Zuschauer und Zuschauerinnen, die das Programmheft nicht genau gelesen haben, dürften damit ebenso überfordert gewesen sein wie mit der (nicht überzeugend autobiographisch motivierten) Einbeziehung christlicher Symbolik – der Kaiser trägt ein metallenes Folterwerkzeug auf dem Kopf, das an Jesu Dornenkrone erinnert, es gibt eine Anspielung auf den heiligen Sebastian. Leider fehlt es der Produktion streckenweise auch an der nötigen Spannung, es gibt viel Konventionelles zu sehen, Darsteller etwa, die bald eine sehr artifizielle Körpersprache umzusetzen haben, dann aber wieder so agieren, als hätte ihnen niemand Vorgaben gemacht. Eine echte Identifikation mit den Figuren und ihrem Schicksal fällt da schwer, und so dauert es bis zum dritten Aufzug, bis die Story wirklich anrührt, vor allem wenn Barak die kleinwüchsigen, in graue Anzüge gesteckten Menschlein von ihren Masken und Sakkos befreit und fröhliche Teenager in bunten T-Shirts darunter sichtbar werden, die sich im Park mit allerlei Ballspielen vergnügen, während die beseelten Protagonistenpaare sich Frühlingsblumen schenken, Erdbeeren in den Mund stecken, auf den weißen Parkbänken die Hände nicht mehr voneinander lassen können und den Kindersegen bestaunen – „Jetzt fehlt nur noch, dass sie Ostereier suchen!“, kommentierte eine Dame hinter mir und beschrieb die naiv-kitschige Idylle der in grünes Frühlingslicht getauchten Szene (der stets sich ändernden Beleuchtung von Stefan Bolliger kommt in dieser Produktion große Bedeutung zu, jede Stimmung wird farblich umgesetzt, jede Veränderung illustriert) damit ganz treffend. Für pessimistischere, nüchternere Zuschauerinnen und Zuschauer bietet die Regie immerhin einen Alternativschluss an: Die zweite Färberin sinkt im dritten Aufzug auf ihrem Lager nieder und erwacht nicht mehr aus ihrem Schlaf.

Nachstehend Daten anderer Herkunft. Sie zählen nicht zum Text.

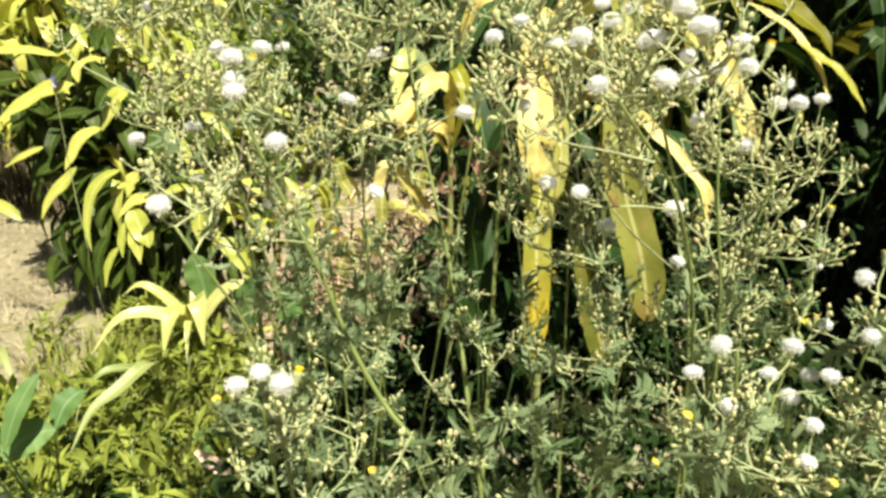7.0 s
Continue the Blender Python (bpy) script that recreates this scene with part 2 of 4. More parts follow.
class Shape:
    """Points, faces and leaf coordinates of one mesh."""

    def __init__(self):
        self.v, self.f, self.uv = [], [], []

    def tube(self, pts, r0, r1, sides=5, close=True):
        base, n = len(self.v), len(pts)
        side = Vector((1, 0, 0))
        for i, p in enumerate(pts):
            t = (pts[min(i + 1, n - 1)] - pts[max(i - 1, 0)]).normalized()
            side = side - t * side.dot(t)
            if side.length < 1e-4:
                side = t.orthogonal()
            side.normalize()
            other = t.cross(side)
            r = r0 + (r1 - r0) * i / (n - 1)
            for k in range(sides):
                a = 2 * math.pi * k / sides
                self.v.append(p + side * (r * math.cos(a)) + other * (r * math.sin(a)))
                self.uv.append((k / sides, i / (n - 1)))
        for i in range(n - 1):
            for k in range(sides):
                a, b = base + i * sides + k, base + i * sides + (k + 1) % sides
                self.f.append((a, b, b + sides, a + sides))
        if close:
            self.f.append(tuple(base + (n - 1) * sides + k for k in range(sides)))
        return self

    def ribbon(self, pts, width, profile, across=4, side=None, fold=0.25, wave=0.0, waves=5.0, phase=0.0, twist=0.0, face=None):
        """A leaf along pts: profile(v) gives its half width from 0 to 1, fold the depth of its keel, wave the ripple of its rims."""
        base, n = len(self.v), len(pts)
        t0 = (pts[1] - pts[0]).normalized()
        s = Vector(side) if side is not None else t0.cross(Vector(face or (0, 0, 1)))
        if s.length < 1e-3:
            s = Vector((1, 0, 0))
        for i, p in enumerate(pts):
            v = i / (n - 1)
            t = (pts[min(i + 1, n - 1)] - pts[max(i - 1, 0)]).normalized()
            if face is not None:
                s = s * 0.35 + t.cross(Vector(face)).normalized()
            s = (s - t * s.dot(t)).normalized()
            q = Matrix.Rotation(twist * v, 3, t) @ s
            up = q.cross(t)
            half = 0.5 * width * profile(v)
            for k in range(across + 1):
                u = 2 * k / across - 1
                ripple = wave * abs(u) ** 2 * math.sin(waves * 2 * math.pi * v + phase + (1.3 if u > 0 else 0))
                self.v.append(p + q * (u * half) + up * (half * fold * abs(u) + half * ripple))
                self.uv.append((k / across, v))
        w = across + 1
        for i in range(n - 1):
            for k in range(across):
                a = base + i * w + k
                self.f.append((a, a + 1, a + 1 + w, a + w))
        return self

    def blob(self, m, rx, rz, sides=7, rings=5, shape=lambda v: math.sin(math.pi * v)):
        """A closed round body, standing on m's origin along its z, 2 * rz high."""
        base = len(self.v)
        for i in range(rings + 1):
            v = i / rings
            r = rx * max(shape(v), 0.02)
            for k in range(sides):
                a = 2 * math.pi * (k + 0.5 * (i % 2)) / sides
                self.v.append(m @ Vector((r * math.cos(a), r * math.sin(a), 2 * rz * v)))
                self.uv.append((k / sides, v))
        for i in range(rings):
            for k in range(sides):
                a, b = base + i * sides + k, base + i * sides + (k + 1) % sides
                self.f.append((a, b, b + sides, a + sides))
        self.f.append(tuple(base + k for k in reversed(range(sides))))
        self.f.append(tuple(base + rings * sides + k for k in range(sides)))
        return self

    def mesh(self, name, material, smooth=True):
        me = bpy.data.meshes.new(name)
        me.from_pydata([tuple(p) for p in self.v], [], self.f)
        layer = me.uv_layers.new(name="UVMap")
        loops = np.empty(len(me.loops), dtype=np.int32)
        me.loops.foreach_get("vertex_index", loops)
        layer.data.foreach_set("uv", np.array(self.uv, dtype=np.float32)[loops].ravel())
        if smooth:
            me.polygons.foreach_set("use_smooth", [True] * len(me.polygons))
        me.materials.append(material)
        me.update()
        return me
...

Auch musikalisch sprang der Funke spät über, erst vor dem dritten Aufzug mischten sich ein paar Bravorufe in den eher höflichen, moderaten Beifall für Kent Nagano, der bis dahin eine tadellose, viele Feinheiten der komplexen Partitur hörbar machende, sorgfältig einstudierte Wiedergabe von großer klanglicher Schönheit leitete, die aber ähnlich wie das Geschehen auf der Bühne nicht recht unter die Haut ging und arg diskret blieb: Mir war bei aller kultivierten Klangschönheit in den ersten beiden Aufzügen manches zu glatt, zu weichgespült, zu gefällig. Für die Sängerinnen und Sänger müssen die große Zurückhaltung des Philharmonischen Staatsorchesters und das fleißige Einsatzgeben des Maestros freilich eine Offenbarung gewesen sein – ebenso wie die meist günstige Position weit vorn in wichtigen Momenten.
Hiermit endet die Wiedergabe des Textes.